GILMAN CITY – There’s life in the Cat Creek community.
The church by the creek has been meeting since 1845, which makes it the oldest in Harrison County. The legend lives on about the panthers in the trees by Cat Creek who would drop down on unsuspecting deer. That is the identity of Cat Creek Church, which is formally known as Mt. Pleasant No. 1 Baptist Church.
Like many churches in rural Missouri, Cat Creek has seen better days. The young people have left for the city to find work, so the members often find themselves scarce. One Sunday in December they were down to five, plus the guest preacher that morning from Daviess County, Jesse Cass, and his wife, Carol.
The beauty of the Cat Creek story is evident when the church meets. Through its pride in identity and strength in faith, she has managed to keep the doors open. And God has been faithful to meet the church’s needs by sending a pastor.
Cass, a former member of the Missouri Baptist Convention (MBC) Executive Board who retired after 19 years as pastor of Jamesport Baptist Church, felt a love for the people and accepted the call to be their full-time pastor. Since then the church has more than doubled in size.
“God is at work at Cat Creek,” Cass said.
The pastor figures he has a good group of 15-18 people who will come to Sunday worship. May 5 attendance was down a bit to 12, but that did not discourage him. He said his overall number of potential attendees right now is 22.
His two big plans for outreach are a “Singspiration” June 8 at 6 p.m. and an effort to help Coffey Baptist Church with their summer Vacation Bible School. Cass lives on a farm just outside Coffey and drives 22 miles to church.
“The Singspiration is a big deal because we’ve never had that type of thing before,” said Brenda Vasquez, who serves as Cat Creek’s secretary/clerk.
Church Treasurer Phil Helton said that Cass is making a difference right now simply by loving people. That outpouring of sincere love, Helton said, is giving people a renewed desire to do things that God will use to grow the church.
“I think he loves people unconditionally, and he does it in a funny way,” Helton said. “I heard him say one time, if he kidded you, he loved you, and I believe that.”

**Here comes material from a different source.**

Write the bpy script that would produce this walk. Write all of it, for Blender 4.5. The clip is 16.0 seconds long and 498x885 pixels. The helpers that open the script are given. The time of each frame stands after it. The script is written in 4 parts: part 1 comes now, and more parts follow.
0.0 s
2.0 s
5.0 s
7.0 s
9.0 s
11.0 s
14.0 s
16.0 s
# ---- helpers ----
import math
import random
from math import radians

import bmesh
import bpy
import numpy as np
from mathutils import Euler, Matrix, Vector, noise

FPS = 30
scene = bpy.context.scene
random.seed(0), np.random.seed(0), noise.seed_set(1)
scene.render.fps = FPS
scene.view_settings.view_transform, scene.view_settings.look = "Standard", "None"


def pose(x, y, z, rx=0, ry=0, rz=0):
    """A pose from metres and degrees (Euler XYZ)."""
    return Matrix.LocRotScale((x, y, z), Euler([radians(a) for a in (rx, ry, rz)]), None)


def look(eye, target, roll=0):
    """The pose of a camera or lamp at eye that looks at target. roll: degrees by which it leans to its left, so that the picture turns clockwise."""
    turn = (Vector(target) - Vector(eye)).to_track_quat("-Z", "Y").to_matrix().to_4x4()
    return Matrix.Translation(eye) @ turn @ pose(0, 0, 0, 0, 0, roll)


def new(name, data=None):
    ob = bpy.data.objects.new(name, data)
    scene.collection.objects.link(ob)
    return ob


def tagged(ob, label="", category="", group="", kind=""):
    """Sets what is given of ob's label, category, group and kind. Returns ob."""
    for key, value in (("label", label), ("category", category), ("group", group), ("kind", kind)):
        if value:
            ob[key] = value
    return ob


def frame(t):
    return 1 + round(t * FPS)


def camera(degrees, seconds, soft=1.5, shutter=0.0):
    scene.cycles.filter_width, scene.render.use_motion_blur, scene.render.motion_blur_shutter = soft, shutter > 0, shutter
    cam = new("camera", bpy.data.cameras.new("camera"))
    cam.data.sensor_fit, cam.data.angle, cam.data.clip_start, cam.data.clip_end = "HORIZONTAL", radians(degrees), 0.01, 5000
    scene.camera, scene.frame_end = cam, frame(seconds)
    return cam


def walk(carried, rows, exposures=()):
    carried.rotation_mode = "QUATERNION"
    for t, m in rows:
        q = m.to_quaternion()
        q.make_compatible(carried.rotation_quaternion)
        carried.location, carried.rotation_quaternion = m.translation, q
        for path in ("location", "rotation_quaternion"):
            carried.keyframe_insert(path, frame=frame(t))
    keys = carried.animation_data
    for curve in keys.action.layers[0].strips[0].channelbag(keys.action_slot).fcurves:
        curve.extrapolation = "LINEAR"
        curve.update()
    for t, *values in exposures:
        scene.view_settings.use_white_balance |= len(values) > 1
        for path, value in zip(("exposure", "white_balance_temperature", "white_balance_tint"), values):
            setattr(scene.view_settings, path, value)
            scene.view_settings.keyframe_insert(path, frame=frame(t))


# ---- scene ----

His love for the flock led him on May 5 to teach on the fundamentals of church life. His sermon was packed with nuggets of wisdom on how this can be accomplished, including sayings like:
“Having church is a way that we can humble ourselves before God.”
“Show up and be pleasant.”
“If we’re going to have church, we need to be a body of keepers.”
“What do we gather for? For a time of cleansing.”
“Forgiveness needs to be priority one.”
Cass said that while the population around the church is sparse, the key to growing the flock will be hard work.
“Our followup will be what we will have to really be prepared to do and geared to do, to understand what that means,” he said.
In many ways, though, the victory has already been won in terms of Cat Creek being determined to not close its doors. It looked bad for a while with the pews all but empty, but the battle was won through the prayers of the saints.
“I opened the Bible,” Vasquez said. “It was open all the time because I was just sitting here trying to find answers.
“It was really discouraging, but if you lose it, you’re going to lose everything.”
But Cat Creek was not lost, and the lesson for other churches in rural Missouri who may be thinking about giving up the fight is simple.
“Don’t let the enemy win,” said Sunday School Teacher Sally Davidson.